What you are asked to do:
Set the listing down again in full, word for word, with the pictures left out.

Supplied data:
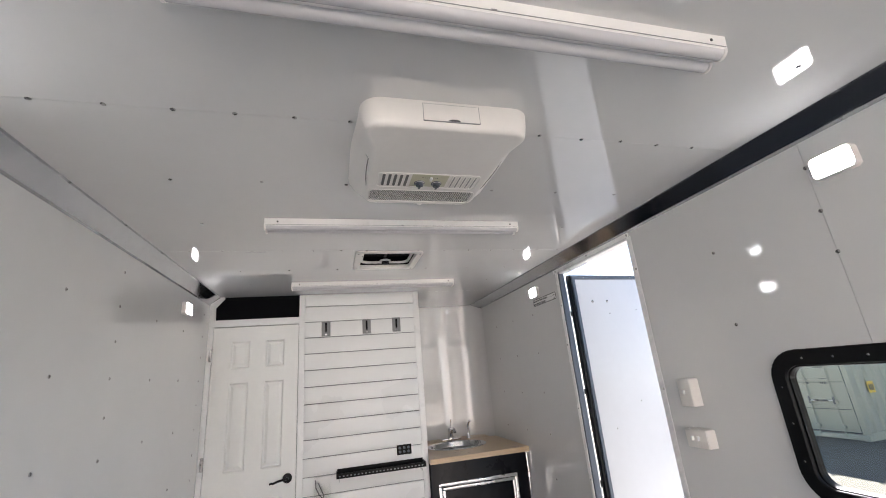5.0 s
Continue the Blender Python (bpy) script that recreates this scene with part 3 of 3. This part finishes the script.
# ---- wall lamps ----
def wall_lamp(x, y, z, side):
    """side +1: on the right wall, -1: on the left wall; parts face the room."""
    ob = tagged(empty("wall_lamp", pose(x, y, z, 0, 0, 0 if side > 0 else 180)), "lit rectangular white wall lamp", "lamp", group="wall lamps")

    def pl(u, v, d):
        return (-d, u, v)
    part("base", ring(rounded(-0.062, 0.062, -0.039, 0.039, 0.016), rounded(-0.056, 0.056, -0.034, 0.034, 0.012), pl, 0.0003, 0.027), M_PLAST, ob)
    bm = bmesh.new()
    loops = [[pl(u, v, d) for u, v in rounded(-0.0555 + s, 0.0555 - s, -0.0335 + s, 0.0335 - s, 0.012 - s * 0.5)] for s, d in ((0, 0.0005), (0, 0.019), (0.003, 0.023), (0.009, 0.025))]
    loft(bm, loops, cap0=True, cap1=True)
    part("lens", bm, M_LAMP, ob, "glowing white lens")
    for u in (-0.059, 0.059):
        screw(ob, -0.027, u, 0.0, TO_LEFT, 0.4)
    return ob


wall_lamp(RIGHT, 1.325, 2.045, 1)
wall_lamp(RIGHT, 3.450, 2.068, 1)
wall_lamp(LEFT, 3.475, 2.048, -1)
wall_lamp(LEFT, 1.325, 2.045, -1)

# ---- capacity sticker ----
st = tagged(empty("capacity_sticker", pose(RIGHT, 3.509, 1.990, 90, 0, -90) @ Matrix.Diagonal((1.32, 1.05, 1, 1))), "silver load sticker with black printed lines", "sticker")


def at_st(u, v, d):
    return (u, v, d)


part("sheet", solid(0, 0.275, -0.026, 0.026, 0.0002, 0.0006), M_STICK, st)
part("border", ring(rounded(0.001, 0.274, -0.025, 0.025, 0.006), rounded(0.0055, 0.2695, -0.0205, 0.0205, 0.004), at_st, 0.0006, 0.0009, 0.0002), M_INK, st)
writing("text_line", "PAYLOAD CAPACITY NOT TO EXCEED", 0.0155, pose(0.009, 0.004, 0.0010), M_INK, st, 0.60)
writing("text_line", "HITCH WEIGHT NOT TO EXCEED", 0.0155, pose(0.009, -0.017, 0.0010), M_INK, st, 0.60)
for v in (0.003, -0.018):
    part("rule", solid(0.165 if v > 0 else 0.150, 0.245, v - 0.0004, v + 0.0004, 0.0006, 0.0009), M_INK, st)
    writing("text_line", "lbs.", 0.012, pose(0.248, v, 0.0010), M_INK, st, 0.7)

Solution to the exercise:
5.0 s
Continue the Blender Python (bpy) script that recreates this scene with part 3 of 3. This part finishes the script.
# ---- wall lamps ----
def wall_lamp(x, y, z, side):
    """side +1: on the right wall, -1: on the left wall; parts face the room."""
    ob = tagged(empty("wall_lamp", pose(x, y, z, 0, 0, 0 if side > 0 else 180)), "lit rectangular white wall lamp", "lamp", group="wall lamps")

    def pl(u, v, d):
        return (-d, u, v)
    part("base", ring(rounded(-0.062, 0.062, -0.039, 0.039, 0.016), rounded(-0.056, 0.056, -0.034, 0.034, 0.012), pl, 0.0003, 0.027), M_PLAST, ob)
    bm = bmesh.new()
    loops = [[pl(u, v, d) for u, v in rounded(-0.0555 + s, 0.0555 - s, -0.0335 + s, 0.0335 - s, 0.012 - s * 0.5)] for s, d in ((0, 0.0005), (0, 0.019), (0.003, 0.023), (0.009, 0.025))]
    loft(bm, loops, cap0=True, cap1=True)
    part("lens", bm, M_LAMP, ob, "glowing white lens")
    for u in (-0.059, 0.059):
        screw(ob, -0.027, u, 0.0, TO_LEFT, 0.4)
    return ob


wall_lamp(RIGHT, 1.325, 2.045, 1)
wall_lamp(RIGHT, 3.450, 2.068, 1)
wall_lamp(LEFT, 3.475, 2.048, -1)
wall_lamp(LEFT, 1.325, 2.045, -1)

# ---- capacity sticker ----
st = tagged(empty("capacity_sticker", pose(RIGHT, 3.509, 1.990, 90, 0, -90) @ Matrix.Diagonal((1.32, 1.05, 1, 1))), "silver load sticker with black printed lines", "sticker")


def at_st(u, v, d):
    return (u, v, d)


part("sheet", solid(0, 0.275, -0.026, 0.026, 0.0002, 0.0006), M_STICK, st)
part("border", ring(rounded(0.001, 0.274, -0.025, 0.025, 0.006), rounded(0.0055, 0.2695, -0.0205, 0.0205, 0.004), at_st, 0.0006, 0.0009, 0.0002), M_INK, st)
writing("text_line", "PAYLOAD CAPACITY NOT TO EXCEED", 0.0155, pose(0.009, 0.004, 0.0010), M_INK, st, 0.60)
writing("text_line", "HITCH WEIGHT NOT TO EXCEED", 0.0155, pose(0.009, -0.017, 0.0010), M_INK, st, 0.60)
for v in (0.003, -0.018):
    part("rule", solid(0.165 if v > 0 else 0.150, 0.245, v - 0.0004, v + 0.0004, 0.0006, 0.0009), M_INK, st)
    writing("text_line", "lbs.", 0.012, pose(0.248, v, 0.0010), M_INK, st, 0.7)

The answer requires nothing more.